The evidence on the latter point is unclear. The Courier-Mail is a steadfast supporter of the LNP in Queensland, but no matter how tendentious its coverage for the Liberals and against Labor, the state’s biggest newspaper could not prevent Newman and his colleagues haemorrhaging votes on January 31.
On the other hand, one might conjecture that without the impact of a major tabloid in the Newman camp, the defeat would have been even bigger. We may never know the precise relationship between media coverage of politics and electoral outcomes, even if we can be pretty sure that there is one.
With regards to Turnbull’s assertion of media “bullying”, I’m going to say “bullshit”, Malcolm.

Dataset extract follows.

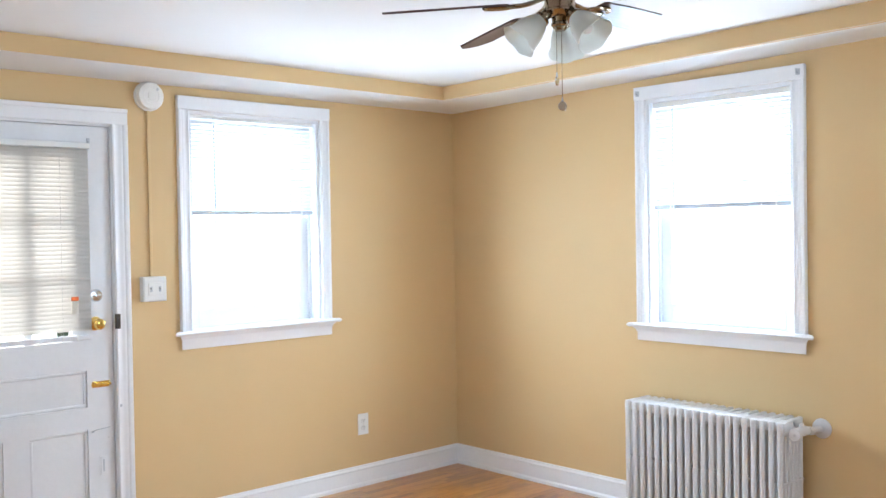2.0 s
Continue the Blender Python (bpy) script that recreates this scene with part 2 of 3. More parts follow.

That a politician allows him or herself to be bounced into bad policy by a calculation of what the media wants to hear is hardly the journalists’ fault (that isn’t Abbott’s problem anyway – a knighthood, your majesty?).
If, rather than stand his or her ground, as Turnbull recommends – and he has himself been less than consistent on environmental policy since returning to government – a politician seeks to manipulate the media by saying what he or she perceives to be the right thing, that’s the pollies’ problem, not the journalists.
Journalists have a duty to the public to tell truth to power, exercising critical scrutiny over our elected representatives. Call it bullying if you like, but this is their fundamental democratic responsibility, and the only ethical justification for the freedoms they possess to attack and criticise individuals in the public domain.
Jones’ attacks on Newman were exceptional in their personal bitterness, as well as their use of unambiguous terms such as “lies”. He is being sued as a result, and will no doubt be able to substantiate his on-air accusations. Win or lose, however, the Australian media as a whole should not be put off engaging in the toughest possible questioning of the politicians who act and spend (and cut) in our name.
In that context, it has been interesting to observe The Australian turning on Abbott these last few weeks, thereby demonstrating that even they – hitherto so committed to the LNP’s program and philosophy – have reached some kind of threshold in the amount of elite incompetence they will stand, no matter how right-wing it is.
They are playing the man and not the party, hoping to influence the Coalition in such a way as to maximise its chances at the next election. For the rest of us, The Australian’s mounting criticism of the prime minister signals that the Liberals’ crisis is very real, and not the product of some mid-term blues.
But bullying? I think not. A bit more honest critique of this kind – applied to the LNP and not just the ALP – would go a long way to restoring The Australian’s reputation as the country’s leading, and best, broadsheet.
The ABC also performed well on the critical front this week. Chris Uhlmann on TV and Patricia Karvelas on radio in particular adopted low-key but devastatingly effective interview and commentary styles. They had excellent material to work with.
On the day Abbott declared that “good government starts”, Uhlmann on ABC News 24 had fun with a hapless pro-spill Liberal MP now pretending to be back on the team, fully behind the prime minister. Karvelas on RN Drive on Tuesday evening made mincemeat of the government’s inability to articulate its policy on submarines, albeit in a very polite way.
The great truism of political journalism is that one person’s bullying and harassment is another’s legitimate adversarialism. In the modern world of highly professional media management by parties (though Abbott’s has by common agreement been a disaster), and where being on message is mandatory for politicians in search of advancement, I veer towards the journalists who harry their prey and won’t let go until some kind of truth is revealed.
For sure, there can be hyper-adversarialism – gladiatorial journalism of the type that grandstands the journalist before it informs the citizen. In Australia, though, the balance is about right, it seems to me. Turnbull’s attempt to set the hare running on a diversionary debate about media bullying is unlikely to go anywhere.